Now the family’s home is another yacht - the Danú- a 13m ketch, originally built in 1993, but brought up to superb condition by the couple specially for this venture. And to date the family has combined their experience of ocean sailing with their love for onshore adventure, including challenging treks in Morocco, exploring the Salut islands made famous by the publication of the book Papillon, and navigating a river in French Guiana, “where the trees of the rainforest almost touched the spreaders”.

However, of significance for Ireland was the family’s ability to deploy an Argo float that collects temperature and salinity profiles from the ocean - a first for Ireland to have an Argo float in this location.

“We had carried this instrument since leaving Ireland - a project we co-ordinated with the Marine Institute,” says Vera. “This float will record temperature and salinity data from 2000m to surface level. On surfacing the instrument will download this data to the Marine Institute to aid climate change research.

“Despite pitching in the Atlantic swell, we managed to deploy the float successfully and our mission control centre in the Burren relayed the message to the Argo team at the Marine Institute. A few days later we got notification the float was transmitting data successfully. Celebrations all around, as it is a first for Ireland to have an Argo float in this location.”

Winds, swells, and sand

Vera says there have been a number of stand-out memories along the way - including entering into Rabat, Morocco; crossing the bar and negotiating ferries crossing the Bouregreg river; experiencing 30 knot plus winds and 4m seas from the Canaries to Cape Verde; and a challenging trek through semi-desert terrain of the Jebel Saghro region where they walked 150km over the six days, sometimes in temperatures over 30 degrees.

Like most trips, not everything has gone to plan.

“We departed on November 29 from Brava, and the first few days we enjoyed great downwind sailing conditions, running with main and poled out genoa. For weather forecasting we had planned on our satellite phone to download GRIBS from Predict wind. Unfortunately we had a problem with the phone data cable and so we resorted to a voice call every two days to Fergus and Kay Quinlan. They would note our position and current weather conditions and then send us a weather update by text. This worked very well, and it was wonderful through the miracle of modern technology to talk directly to someone in County Clare from the mid Atlantic.

“French Guiana was definitely off the beaten track, with only a few boats of the 500 plus that crossed the Atlantic this season. We enjoyed going off the beaten track, but the constant rain, 100 per cent humidity, and mosquitoes were challenging. and we wondered how anyone would choose to live here.”

But there have been many more highs.

“Bringing Danú through a river where the trees of the rainforest almost touched the spreaders, yet we had 10m depth was incredible.
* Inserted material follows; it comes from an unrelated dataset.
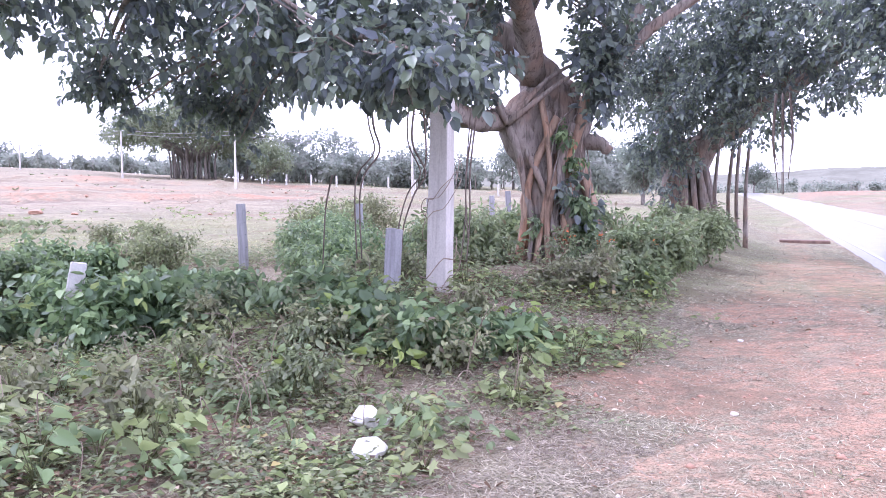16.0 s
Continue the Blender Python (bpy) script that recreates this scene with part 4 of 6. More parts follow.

We had Christmas dinner off St Laurent Du Maroni, managing to find a micro turkey in a local supermarket. Santa read the GPS coordinates we sent and found us successfully.

Crystal clear waters

On Stephen’s Day the family departed for Bequia in the Carribbean, and marvelled at the crystal clear waters after so many days in the the muddy Cayman and piranha rivers of French Guiana.

“Ruairi and Lilian were overboard and into the sea moments after we dropped anchor and we noticed friendly waves from many boats we had not seen since the Canaries. We were elated to be here, having previously sailed into Bequia 15 years previously on ‘Pylades’.”

Vera’s last report comes via the Union Island where they hiked through the forest to the highest point called ‘da pinnacle’.

“On the way you see tortoises, snakes, hummingbirds, hermit crabs and the unique Union Island gecko. The views from the summit are superb looking over to Clifton, the capital, with the islands of Petit Martinique and Petit St Vincent beyond. The reefs of the Tobago Cays are now beckoning.”

Members of the Galway Bay Sailing Club, which this year celebrates its golden jubilee, the family will continue to update the club on their exploits, while celebrating its golden jubilee in more tropical climes.